CS268 Reading Review

The Design Philosophy of the DARPA Internet Protocols

David D. Clark
Review by Feng Zhou
1/22/2003

The problem: As Internet protocols become widely-used, the reasonings behind the designs of protocols remains unpublished. This paper from the architect of Internet explains these reasonings behind the protocol designs and insights into further improvements.

Key points:

  1. The best thing I like about the paper is its all about reasons, reasons of correct and wrong, general or not so general decisions. The discussion really helps us to think about alternative designs under different assumption from the original Internet project.
  2. The fundamentals goal and properties of the Internet are: interconnection instead of a unified multi-media network, packet switching and store-n-forward with gateways. Interconnection is chosen because it allows utilization of existing networks and distributed administration. Packet switching is chosen to support the killer-app at that time - remote login and use existing networks.
  3. I especially like the point that detailed goals are listed in decreased- importance order, with survivability being the top goal. This reflects the requirements for the Internet project in the military context. End-host or "fate-sharing" approach to reliability is a useful concept that has a number of ramifications. The benefits are increased survivability, less restriction for the underlying networks and better scalability. The downside includes more complex end-host implementation, more vunerable to misbehaved end hosts and more over head at gateways.

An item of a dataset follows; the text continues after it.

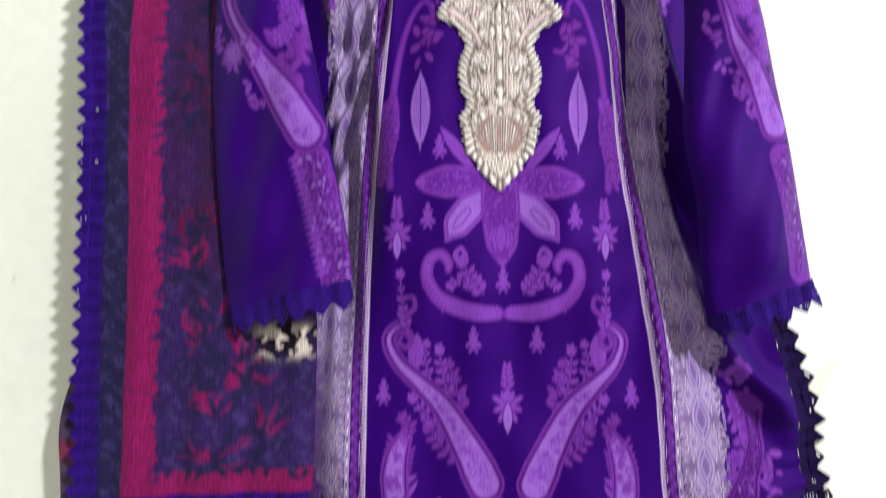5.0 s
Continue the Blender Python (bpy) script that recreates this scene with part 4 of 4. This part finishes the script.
def paint_left_sleeve(pr):
    rng = random.Random(21)
    line = bezier((-0.201, 1.312), (-0.222, 1.345), (-0.255, 1.40), (-0.292, 1.425), (-0.276, 1.462), n=44)
    strip = bezier((-0.196, 1.285), (-0.182, 1.24), (-0.168, 1.178))
    pr.stroke(strip, (0.017, 0.016, 0.017), MAUVE, carve=0.15)
    floral_fill(pr, strip, (0.016, 0.015, 0.016), rng, 210, 0.0034)
    for k in range(18):
        pr.ellipse(-0.211 + k * 0.0016, 1.288 - k * 0.006, 0.006, 0.0016, 20, LILAC)
    pr.sprig(bezier((-0.205, 1.36), (-0.222, 1.43), (-0.25, 1.53), (-0.252, 1.65)), 0.009, MAUVE, rng, 130, 1.25, 0.3)
    for k in range(24):
        f = k / 23
        pr.star(-0.214 - 0.036 * f + rng.gauss(0, 0.009), 1.40 + 0.22 * f, rng.uniform(0.007, 0.0125), rng.choice((6, 7, 9)), LILAC, depth=0.3, inner=MAUVE, rim=MID)
    pr.sprig(line[8:34] + np.array((-0.018, -0.016)), 0.0055, LILAC, rng, 26, 0.6)
    pr.star(-0.272, 1.388, 0.014, 14, LILAC, depth=0.35, inner=LIGHT)
    pr.stroke(line, (0.0185, 0.0175, 0.012, 0.008, 0.008, 0.007), MAUVE, rings=((0.0028, PLUM), (0.0045, MAUVE), (0.006, LIGHT)))
    floral_fill(pr, line[:24], (0.011, 0.010, 0.005), rng, 44, 0.003, (LIGHT, LIGHT, LILAC), LILAC)
    pr.stroke(bezier((-0.276, 1.462), (-0.262, 1.475), (-0.258, 1.44), (-0.272, 1.44)), (0.006, 0.003, 0.0015), MAUVE)
    pr.sprig([(-0.272, 1.475), (-0.27, 1.495)], 0.005, LILAC, rng, 9, 0.7)


def paint_right_sleeve(pr):
    rng = random.Random(22)
    line = bezier((0.236, 1.325), (0.226, 1.35), (0.204, 1.39), (0.19, 1.415), (0.18, 1.46), n=40)
    strip = bezier((0.242, 1.295), (0.252, 1.25), (0.261, 1.19))
    pr.stroke(strip, (0.013, 0.015, 0.017), MAUVE, carve=0.15)
    floral_fill(pr, strip, (0.012, 0.014, 0.016), rng, 190, 0.0034)
    pr.sprig(bezier((0.225, 1.37), (0.205, 1.46), (0.19, 1.56), (0.178, 1.66)), 0.009, MAUVE, rng, 130, 1.1, 0.3)
    for k in range(20):
        f = k / 19
        pr.star(0.222 - 0.036 * f + rng.gauss(0, 0.007), 1.39 + 0.22 * f, rng.uniform(0.007, 0.012), rng.choice((6, 7, 9)), LILAC, depth=0.3, inner=MAUVE, rim=MID)
    pr.sprig(line[6:36] + np.array((-0.014, -0.012)), 0.0055, LILAC, rng, 30, 0.6)
    pr.stroke(line, (0.016, 0.015, 0.010, 0.007, 0.005), MAUVE, rings=((0.0026, PLUM), (0.004, MAUVE), (0.0055, LIGHT)))
    floral_fill(pr, line[:24], (0.009, 0.008, 0.004), rng, 40, 0.003, (LIGHT, LIGHT, LILAC), LILAC)


build_sleeve(
    "sleeve",
    lambda z: curve_of(z, (1.10, -0.270), (1.16, -0.274), (1.21, -0.281), (1.31, -0.290), (1.384, -0.294), (1.479, -0.289), (1.586, -0.270), (1.66, -0.253), (1.687, -0.247), (1.72, -0.240)),
    lambda z: curve_of(z, (1.10, -0.152), (1.19, -0.156), (1.25, -0.167), (1.386, -0.194), (1.441, -0.206), (1.547, -0.222), (1.66, -0.230), (1.687, -0.238), (1.72, -0.239)),
    (1.156, 1.183), -0.030, -0.004, paint_left_sleeve, 4, 0.018, -0.09, 1.03, 0.032)
build_sleeve(
    "sleeve",
    lambda z: curve_of(z, (1.10, 0.166), (1.15, 0.163), (1.19, 0.157), (1.266, 0.154), (1.31, 0.142), (1.42, 0.146), (1.60, 0.143), (1.66, 0.148), (1.687, 0.160), (1.72, 0.164)),
    lambda z: curve_of(z, (1.10, 0.258), (1.181, 0.254), (1.259, 0.245), (1.393, 0.221), (1.512, 0.198), (1.597, 0.183), (1.66, 0.176), (1.687, 0.173), (1.72, 0.168)),
    (1.152, 1.187), -0.036, -0.008, paint_right_sleeve, 9, 0.026, -0.09, 1.06)


# ---- dupatta, hung in three folded layers ----
NAVY, PINK, DUSK, CREAM, BLACK = srgb(28, 22, 60), srgb(114, 14, 76), srgb(42, 22, 78), srgb(196, 184, 178), srgb(18, 10, 22)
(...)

However, it is still a very good decision based on the trade-offs.
  4. The reasoning of why splitting TCP/IP and their relations are concrete. It is basically about allowing a variety of different services while easing the building of most of them (with TCP).
  5. The proposal of the "soft state" approach is great. Maintaining state that is periodically updated by owner is a good trade-off between performance and fault-tolerance, scalability in a lot of network/distributed systems.